Wenn die Presseverlage in Deutschland keinen finanziellen Fuß auf den Internetboden bekommen, dann ist demnach nicht die ‚Umsonstkultur‘ des Internets schuld, sondern, wenn schon, dann die ‚Bezahlkultur‘ der Presseverlage. Denn diese haben sich der ‚Umsonstkultur‘ schließlich gar nicht gebeugt. (Das ist natürlich als alleinstehende Aussage nur geringfügig zutreffender als die Schuldzuweisung auf eine ominöse ‚Umsonstkultur‘.)
Wenn nun Gabor Steingart, der neue Chef vom Handelsblatt, in einem Interview von der „Umsonstkultur“ und den Inhalte verschenkenden Medien redet, dann hat er entweder keine Ahnung von seiner Branche oder er erzählt bewusst Unsinn.
So oder so, ein gutes Licht wirft das auf den Interviewten nicht.
Maritta Strasser says
Es handelt sich bei den Begriffen um Kampfbegriffe, um Nebelkerzen die geworfen werden, damit der Gesetzgeber möglichst ein Gesetz verabschiedet, ohne zu merken was er eigentlich in Kauf nimmt und wessen Rechte er einschränkt, um die Lobbyinteressen zu bedienen.
Mehr hier:
http://sprachfaehig.wordpress.com/2010/06/29/nebelkerzen-uber-nebelkerzen/
mein-spessart-media says
Alleine für diesen Beitrag melde ich mich jetzt bei Flattr an, damit ich dafür etwas bezahlen kann.
Siggiziege says
Trotz der vielen Wörter wird nicht klar, was genau an der Wortwahl der Betroffenen möglicherweise nicht korrekt ist. Unter „Bezahlkultur“ der Verlage verstehe ich nämlich die Art und Weise wie Verlage etwas bezahlen, z.b. Gehälter ihrer Mitarbeiter. Das hat dann natürlich nichts damit zu tun, ob sie einen Fuss auf/in den Online Markt bekommen. Der Grund, wieso „Umsonstkultur“ nicht treffend ist, müsste bitte noch einmal erläutert werden!
Marcel Weiss says
Darüber habe ich unzählige Male ausführlich geschrieben. Als ich noch für netzwertig geschrieben habe, habe ich vor über einem Jahr dem Thema einen längeren Artikel gewidmet, vielleicht hilft dieser:
http://netzwertig.com/2009/03/26/die-maer-von-d…
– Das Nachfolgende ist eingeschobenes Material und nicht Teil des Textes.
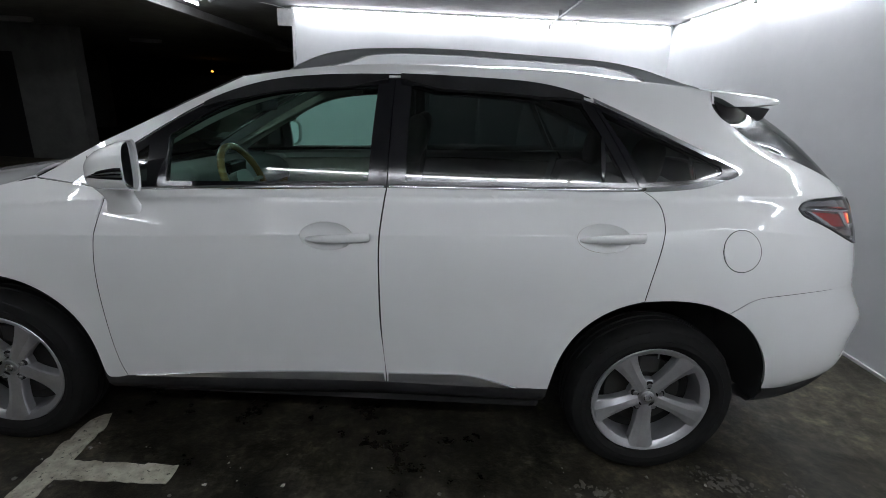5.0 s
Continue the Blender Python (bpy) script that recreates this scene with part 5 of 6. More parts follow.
panel("lamp_rim", front, HEADLAMP, BLACK, lamps, "black lamp rim", gap=0.002, depth=0.012, lift=-0.003, step=0.03, mirror=True, rim=0.006)
panel("lamp_wall", front, HEADLAMP, HOUSING, lamps, "silver wall inside the lamp", gap=0.004, depth=0.070, lift=-0.008, step=0.03, mirror=True, rim=0.004)
marker_m = Matrix.Translation((1.900, .776, .888)) @ Matrix(((-.985, 0, .17), (.17, 0, .985), (0, 1, 0))).to_4x4()
MARKER = [(-.068, .030), (-.036, -.044), (.050, -.028), (.058, .046), (.020, .040)]
twins("marker_wall", lambda: slab([(-x * 1.12, y * 1.15) for x, y in MARKER], 0.004, marker_m @ Matrix.Translation((0, 0, -0.012))), BLACK, lamps, "", False)
twins("amber_marker", lambda: slab([(-x, y) for x, y in MARKER], 0.006, marker_m @ Matrix.Translation((0, 0, -0.006))), AMBER, lamps, "amber side marker", False)
panel("lamp_brow", front, [[(2.05, .612, .948), (1.975, .70, .962), (1.90, .762, .968), (1.813, .806, .976)], [(1.813, .806, .976), (1.822, .812, .964)],
                           [(1.822, .812, .964), (1.90, .772, .955), (1.975, .710, .949), (2.05, .618, .939)], [(2.05, .618, .939), (2.05, .612, .948)]], BLACK, lamps, "black upper edge of the lamp", gap=0.001, depth=0.01, lift=-0.003, step=0.03, mirror=True)
panel("turn_signal", front, [[(2.135, .546, .902), (2.055, .612, .938)], [(2.055, .612, .938), (2.058, .620, .921)], [(2.058, .620, .921), (2.128, .556, .889)], [(2.128, .556, .889), (2.135, .546, .902)]],
      AMBER, lamps, "amber indicator", gap=0.001, depth=0.03, lift=-0.016, step=0.02, mirror=True)
panel("chrome_fin", front, [[(2.222, .437, .755), (2.19, .49, .80)], [(2.19, .49, .80), (2.15, .56, .80)], [(2.15, .56, .80), (2.135, .585, .775)], [(2.135, .585, .775), (2.222, .437, .755)]], REFLECT, lamps,
      "silver fin in the lamp's inner point", gap=0.001, depth=0.03, lift=-0.024, step=0.02, mirror=True)


def aimed(bm, at, toward):
    d = Vector(toward).normalized()
    rot = d.to_track_quat("X", "Z").to_matrix().to_4x4()
    bmesh.ops.transform(bm, matrix=Matrix.Translation(at) @ rot, verts=bm.verts)
    return bm


PROJ, BOWL = (2.030, .664, .870), (2.095, .562, .842)
AIM = (1, .12, 0.03)
twins("projector_ring", lambda: aimed(lathe([(0.048, 0.002), (0.050, 0.009), (0.052, 0.010), (0.054, 0.004), (0.057, 0.006), (0.060, -0.004), (0.060, -0.06), (0.030, -0.03)], 32, "x"), PROJ, AIM), REFLECT, lamps, "bright projector ring")
twins("projector_bulb", lambda: aimed(lathe([(0.0, 0.034), (0.017, 0.031), (0.033, 0.021), (0.045, 0.006), (0.047, -0.010), (0.0, -0.010)], 32, "x"), PROJ, AIM), BEAM, lamps, "lit projector lens")
twins("reflector_bowl", lambda: aimed(lathe([(0.006, -0.055), (0.022, -0.045), (0.036, -0.02), (0.044, 0.006), (0.047, 0.006), (0.04, -0.025), (0.0, -0.06)], 28, "x"), BOWL, AIM), DARK_BOWL, lamps, "smoky main-beam bowl")
panel("reflector_step", front, [[(2.012, .742, .826), (2.075, .672, .797), (2.128, .597, .783)], [(2.128, .597, .783), (2.120, .600, .803)],
                                [(2.120, .600, .803), (2.068, .672, .818), (2.008, .738, .842)], [(2.008, .738, .842), (2.012, .742, .826)]],
      GLARE, lamps, "reflector ledge with painted-on glare", gap=0.001, depth=0.01, lift=-0.040, step=0.02, mirror=True)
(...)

Eventuell schreibe ich zu dem Thema auch noch einmal einen gesonderten Artikel hier. Aber wohl nicht in nächster Zeit.
Christian Schmidt says
Die Interpretation ist mir zu garstig. Die Begriffe sind einfach zu verstehen und verdeutlichen den Knackpunkt. Beim „Diebstahl geistigen Eigentums“ ist es schlicht irreführend, vom Verkauf gebrauchter MP3s zu reden und zu glauben, man hätte den Begriff jetzt ganz toll entkräftet. „Diebstahl geistigen Eigentums“ heißt schlicht und einfach, dass Leute geistige Leistungen kostenlos in Anspruch nehmen, die von ihren Schöpfern bzw. deren Auftraggebern aber kostenpflichtig verteilt werden. Und das ist schlicht und einfach das, was diskutiert werden muss. Zu streiten, dass „Diebstahl“ der falsche Ausdruck ist, ändert überhaupt nichts, denn es geht schließlich nicht in erster Linie um Juristisches, sondern um Moralisches. (Wie groß der Unterschied da zwischen den Begriffen ist, erkennt man ganz gut an der Verwendung des Wortes „Betrug“.)
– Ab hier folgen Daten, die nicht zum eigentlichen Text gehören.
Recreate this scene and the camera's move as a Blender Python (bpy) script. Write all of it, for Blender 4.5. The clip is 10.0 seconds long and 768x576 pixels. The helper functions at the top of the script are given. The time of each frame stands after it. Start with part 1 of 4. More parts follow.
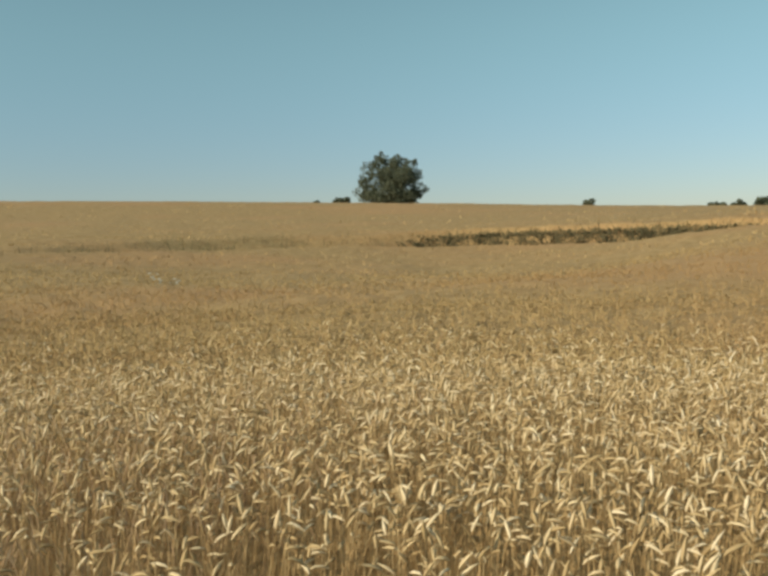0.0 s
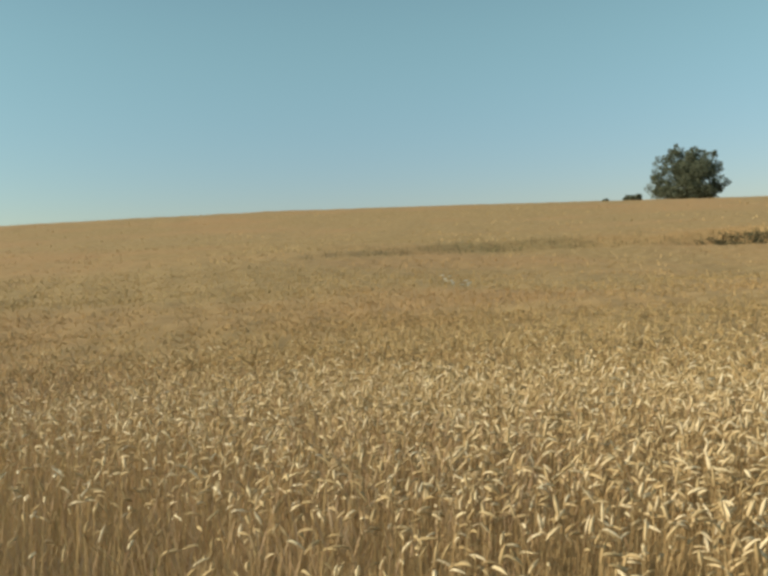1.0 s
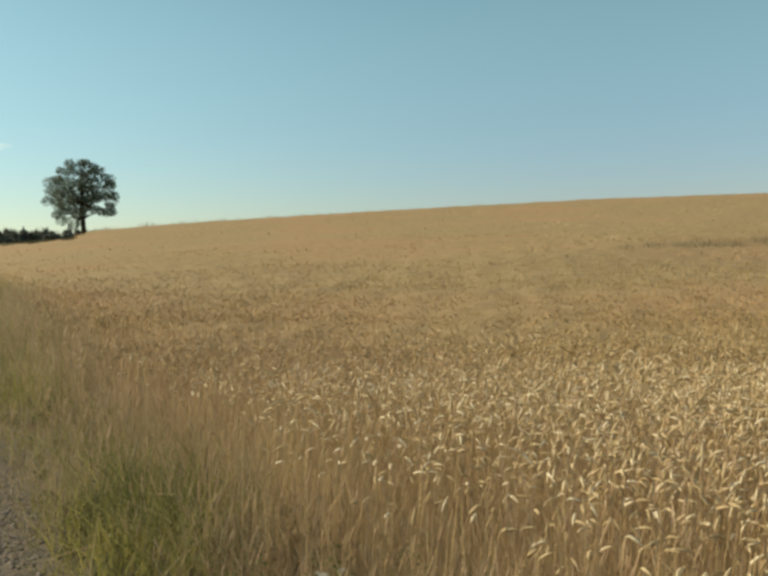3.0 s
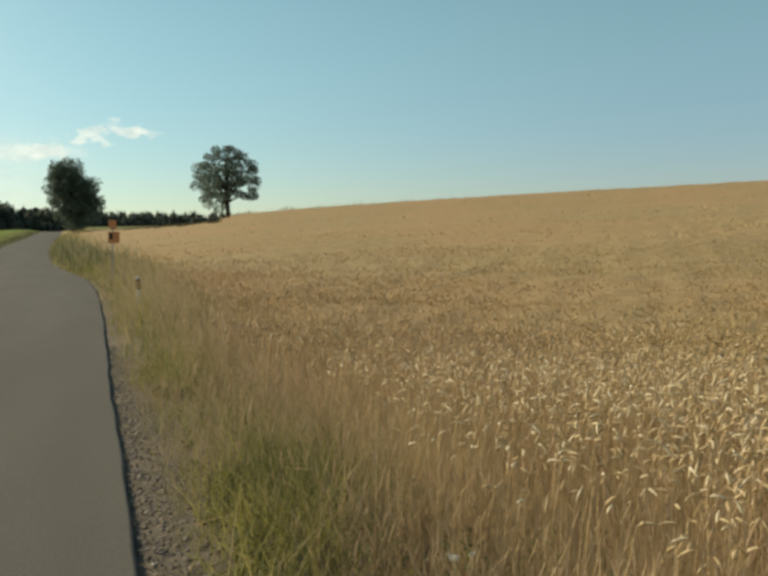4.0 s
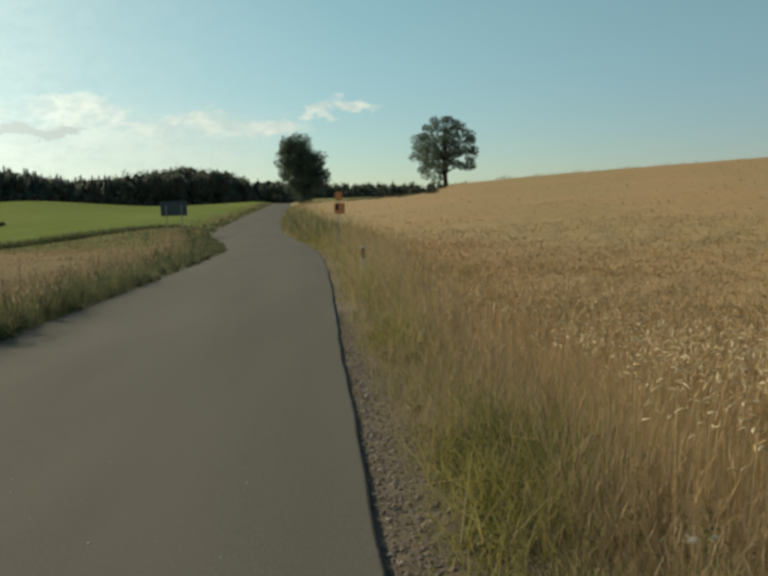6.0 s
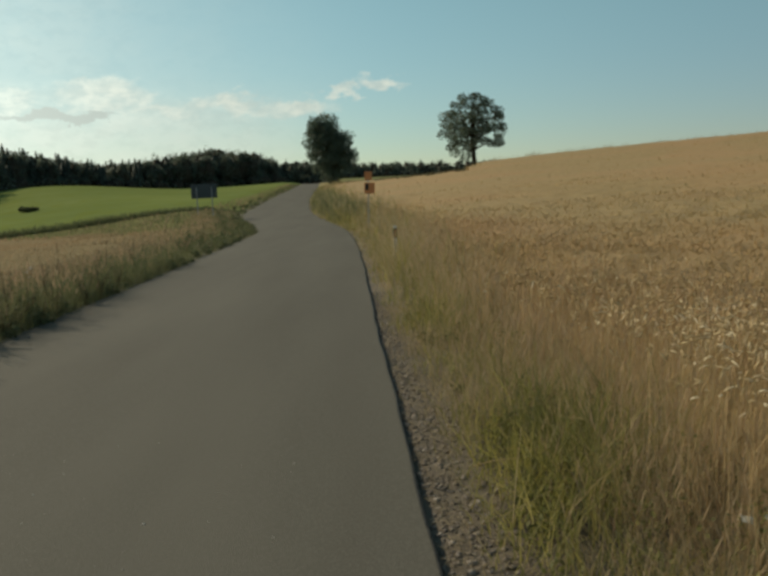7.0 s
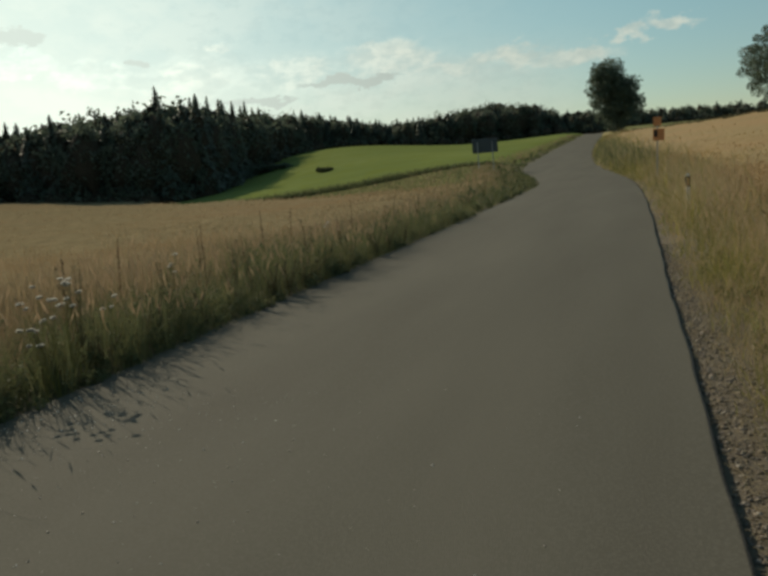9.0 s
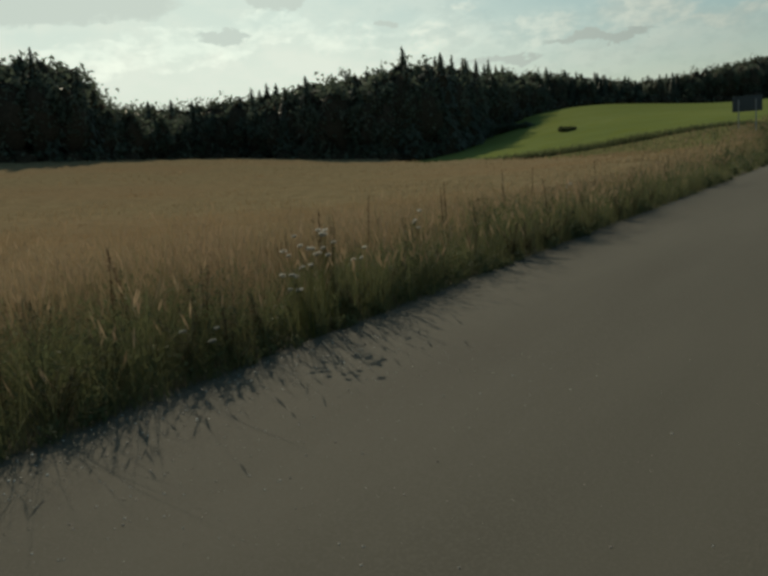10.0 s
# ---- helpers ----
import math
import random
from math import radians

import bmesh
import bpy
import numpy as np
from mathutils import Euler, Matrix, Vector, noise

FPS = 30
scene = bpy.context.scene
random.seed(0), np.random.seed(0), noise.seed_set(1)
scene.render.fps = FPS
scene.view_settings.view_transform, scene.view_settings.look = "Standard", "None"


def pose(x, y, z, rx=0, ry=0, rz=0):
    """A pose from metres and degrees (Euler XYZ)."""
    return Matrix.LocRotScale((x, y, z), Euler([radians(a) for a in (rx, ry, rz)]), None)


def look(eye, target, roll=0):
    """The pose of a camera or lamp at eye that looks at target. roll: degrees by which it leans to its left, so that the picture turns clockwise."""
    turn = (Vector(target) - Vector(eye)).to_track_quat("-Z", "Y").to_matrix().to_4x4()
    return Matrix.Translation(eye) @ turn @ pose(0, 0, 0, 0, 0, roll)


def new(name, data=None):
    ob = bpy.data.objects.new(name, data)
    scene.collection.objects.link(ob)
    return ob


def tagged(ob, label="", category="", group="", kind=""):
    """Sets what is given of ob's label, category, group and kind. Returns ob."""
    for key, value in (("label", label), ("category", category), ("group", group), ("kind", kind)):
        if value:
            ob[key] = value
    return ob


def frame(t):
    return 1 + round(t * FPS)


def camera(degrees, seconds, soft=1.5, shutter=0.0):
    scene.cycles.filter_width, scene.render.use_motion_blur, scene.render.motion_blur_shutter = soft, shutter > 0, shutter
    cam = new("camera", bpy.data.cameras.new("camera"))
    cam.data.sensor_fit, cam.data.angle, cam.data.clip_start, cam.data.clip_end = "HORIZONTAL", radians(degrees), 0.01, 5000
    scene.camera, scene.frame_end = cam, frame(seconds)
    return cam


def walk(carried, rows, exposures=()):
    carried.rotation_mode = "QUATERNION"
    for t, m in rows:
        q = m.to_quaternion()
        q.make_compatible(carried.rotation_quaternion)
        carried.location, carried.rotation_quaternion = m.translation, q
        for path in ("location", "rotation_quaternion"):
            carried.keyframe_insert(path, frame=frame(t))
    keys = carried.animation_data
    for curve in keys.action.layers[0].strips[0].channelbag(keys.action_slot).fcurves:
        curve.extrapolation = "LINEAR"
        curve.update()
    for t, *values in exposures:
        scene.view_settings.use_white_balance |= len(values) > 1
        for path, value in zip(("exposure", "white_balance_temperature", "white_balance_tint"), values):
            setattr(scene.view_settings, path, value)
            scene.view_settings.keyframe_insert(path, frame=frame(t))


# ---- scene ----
cam = camera(50.0, 10.0, soft=3.3)

# seconds, place (m), heading to the left of the road's line, pitch and roll in degrees
ROWS = (
    (0.0, 0.399, -0.099, 1.564, -68.49, -3.44, -1.62),
    (0.5, 0.358, -0.059, 1.572, -57.99, -2.81, -2.58),
    (1.0, 0.307, -0.041, 1.581, -48.78, -2.62, -2.70),
    (1.5, 0.256, -0.048, 1.596, -42.30, -2.77, -2.71),
    (2.0, 0.202, -0.064, 1.609, -37.82, -2.17, -2.80),
    (2.5, 0.187, -0.043, 1.608, -32.78, -2.33, -2.14),
    (3.0, 0.172, -0.028, 1.602, -27.18, -2.62, -1.67),
    (3.2, 0.168, -0.026, 1.599, -25.07, -2.94, -1.65),
    (4.3, 0.162, -0.028, 1.601, -15.27, -3.56, -1.52),
    (4.5, 0.156, -0.030, 1.605, -13.50, -3.65, -1.81),
    (5.0, 0.120, -0.030, 1.602, -9.70, -4.09, -1.82),
    (5.5, 0.098, -0.041, 1.604, -6.03, -4.66, -1.65),
    (5.7, 0.085, -0.042, 1.601, -4.44, -4.93, -1.69),
    (6.8, 0.020, -0.032, 1.618, -1.34, -6.07, -2.33),
    (7.0, -0.011, -0.035, 1.620, -0.78, -6.56, -2.73),
    (7.5, 0.000, 0.000, 1.600, 3.90, -7.15, -2.00),
    (8.0, 0.027, 0.026, 1.604, 7.22, -7.49, -3.72),
    (8.5, -0.008, 0.018, 1.609, 11.18, -7.99, -3.88),
    (9.0, -0.060, 0.019, 1.589, 18.80, -8.44, -4.95),
    (9.5, -0.052, -0.059, 1.593, 27.50, -9.35, -5.16),
    (10.0, -0.058, -0.125, 1.597, 35.29, -9.86, -4.56),
)
EXPOSURES = (
    (0.0, 0.42, 7150, 8), (1.0, 0.56, 7150, 8), (2.5, 0.62, 7150, 9), (4.5, 0.46, 7150, 7),
    (5.5, 0.33, 7150, 6), (7.0, 0.09, 7150, 6), (7.5, 0.08, 7150, 6), (8.5, -0.08, 7150, 5), (9.0, -0.08, 7150, 5), (9.5, -0.34, 7150, 5), (10.0, -0.42, 7150, 4))
walk(cam, [(t, pose(x, y, z, 90 + pitch, 0, yaw) @ pose(0, 0, 0, 0, 0, roll)) for t, x, y, z, yaw, pitch, roll in ROWS], EXPOSURES)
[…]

Und auch die „Kostenloskultur“ erscheint mir jetzt nicht als böser Kampfbegriff. Mag ja schön sein, dass es viele Leute gibt, die diejenigen finanziell unterstützen, die sie mögen. Aber wenn in Umfragen die Hälfte der Leute sagt, dass Onlineinhalte kostenlos und werbefrei sein sollten (laut einer Heise-Nachricht im letzten Dezember), wo liegt dann der Fehler zu sagen, dass diese Leute zu einer Kostenloskultur gehören.
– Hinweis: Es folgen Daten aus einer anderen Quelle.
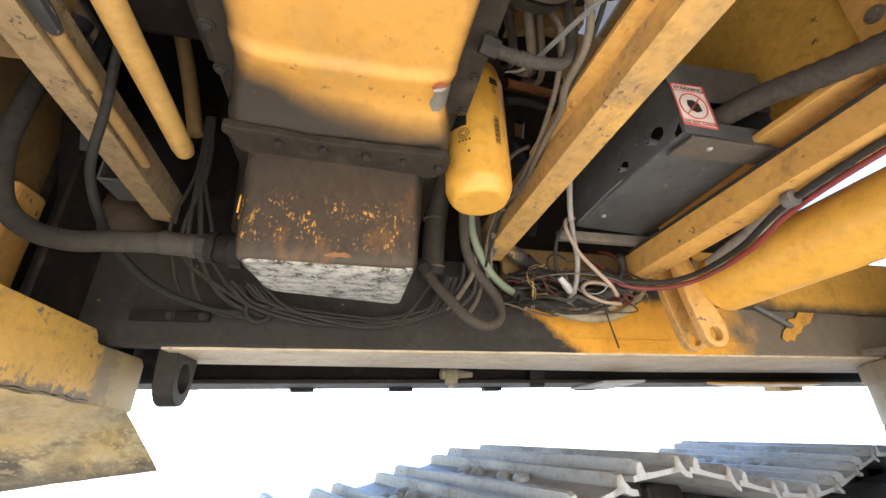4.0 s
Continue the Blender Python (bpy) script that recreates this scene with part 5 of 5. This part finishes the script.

Man verstehe mich nicht falsch: Ich bin ein absoluter Fan des Internets und finde auch, dass die Printmedien und die Musikbranche vieles falsch angehen. Aber das Problem ist schlicht, dass die Antwort auf die Finanzierungsfragen einfach noch nicht gefunden ist, weder von den alten noch von den neuen Medien. Einzelbeispiele von Blogs, die sich selbst am Leben erhalten (und sei es auch nur, weil der Betreiber plötzlich als Experte lauter teuer bezahlte Workshops in Firmen abhalten kann), sind noch lange kein Beweis für die dauerhafte Tragfähigkeit gewisser Geschäftsmodelle. (Man halte sich mal vor Augen, dass selbst das Bildblog EINE Vollzeitstelle bezahlen konnte, wogegen selbst kleine Tageszeitungen mehr Leute ernähren.)